§ **To be done**
For this exercise, repeat all of the material verbatim apart from its images.
--------
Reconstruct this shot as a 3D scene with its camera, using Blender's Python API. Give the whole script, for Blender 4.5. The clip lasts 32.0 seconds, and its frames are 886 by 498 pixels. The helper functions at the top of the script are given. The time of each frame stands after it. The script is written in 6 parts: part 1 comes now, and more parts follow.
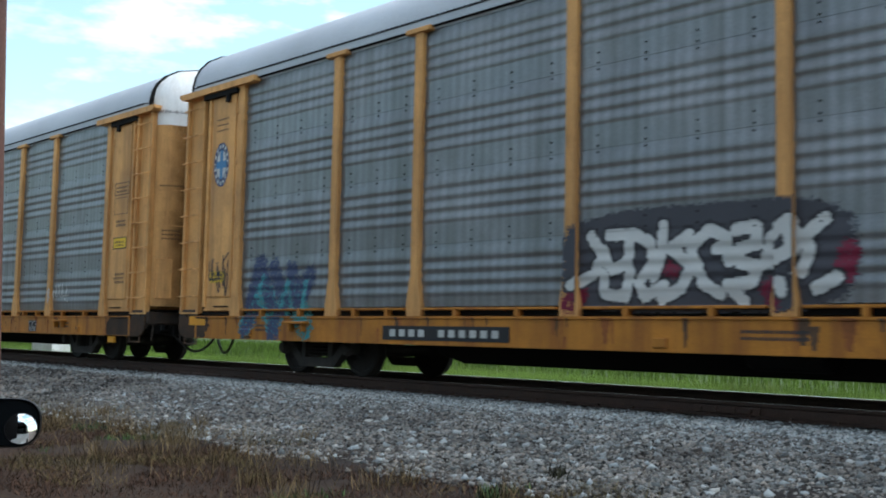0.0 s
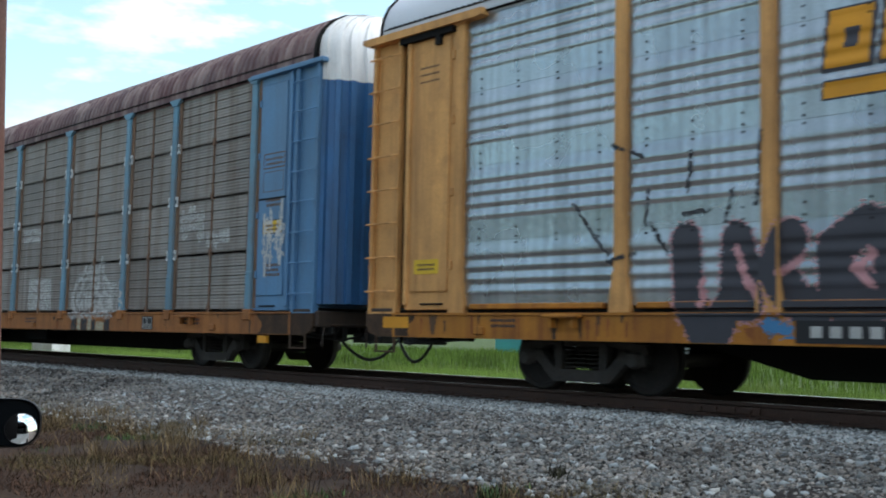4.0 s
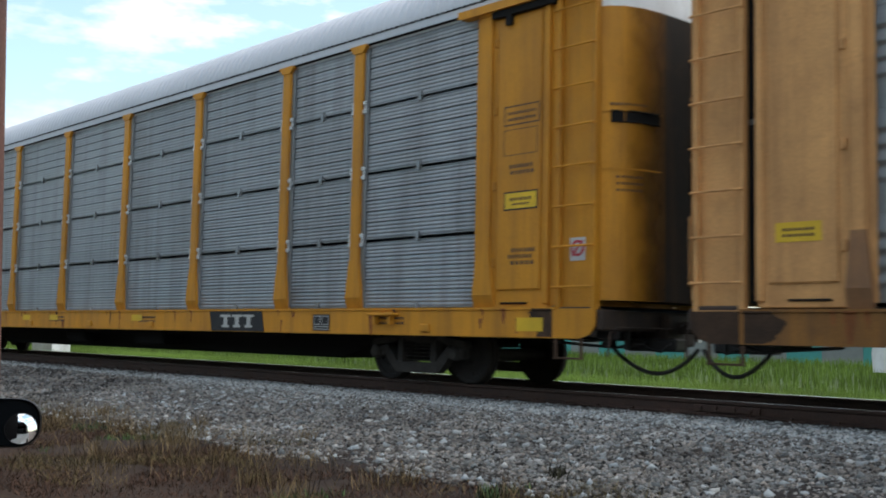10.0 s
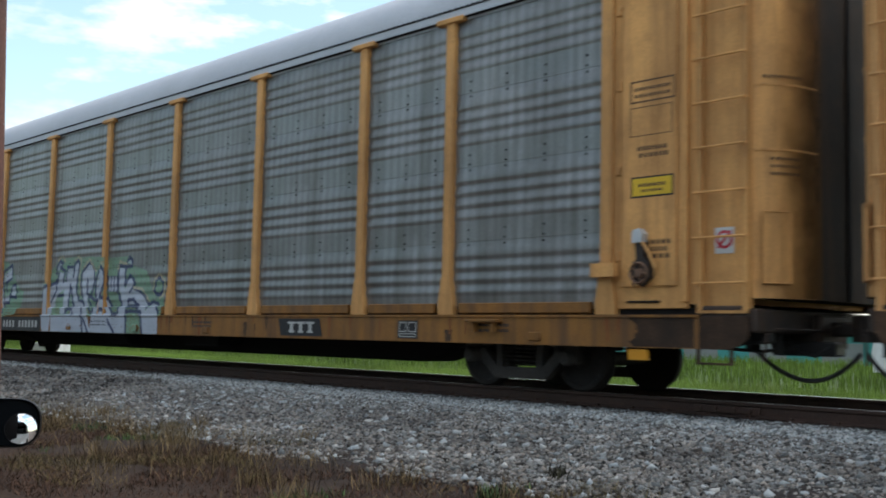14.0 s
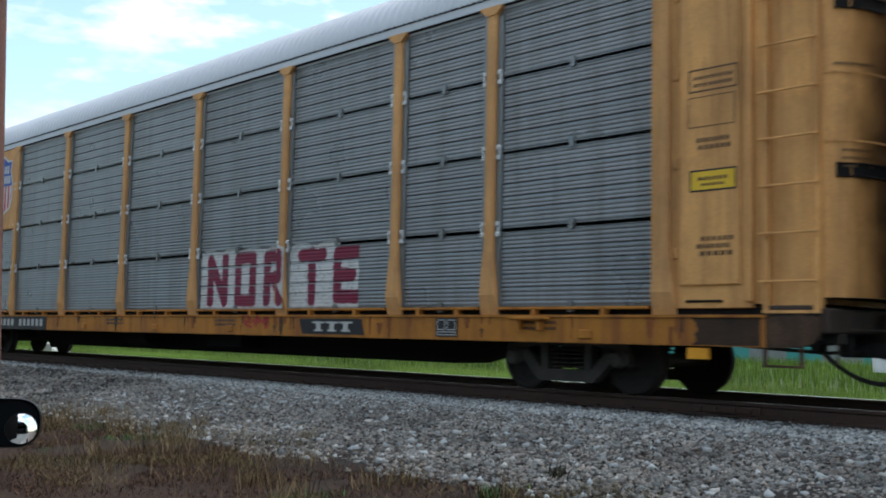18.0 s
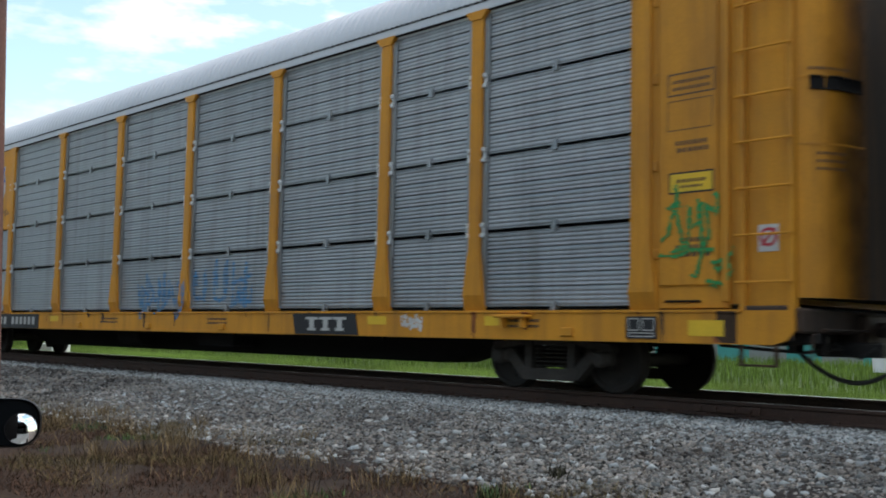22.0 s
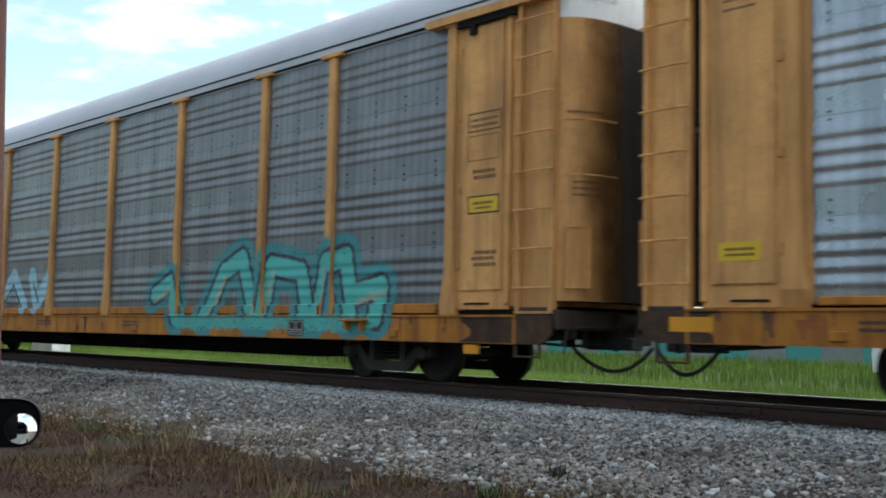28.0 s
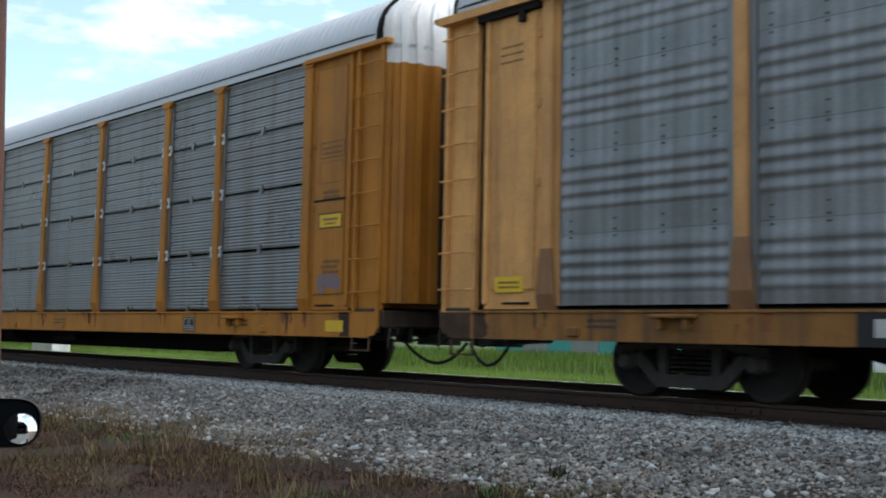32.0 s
--------
§ **Result of this task**
Reconstruct this shot as a 3D scene with its camera, using Blender's Python API. Give the whole script, for Blender 4.5. The clip lasts 32.0 seconds, and its frames are 886 by 498 pixels. The helper functions at the top of the script are given. The time of each frame stands after it. The script is written in 6 parts: part 1 comes now, and more parts follow.
0.0 s
4.0 s
10.0 s
14.0 s
18.0 s
22.0 s
28.0 s
32.0 s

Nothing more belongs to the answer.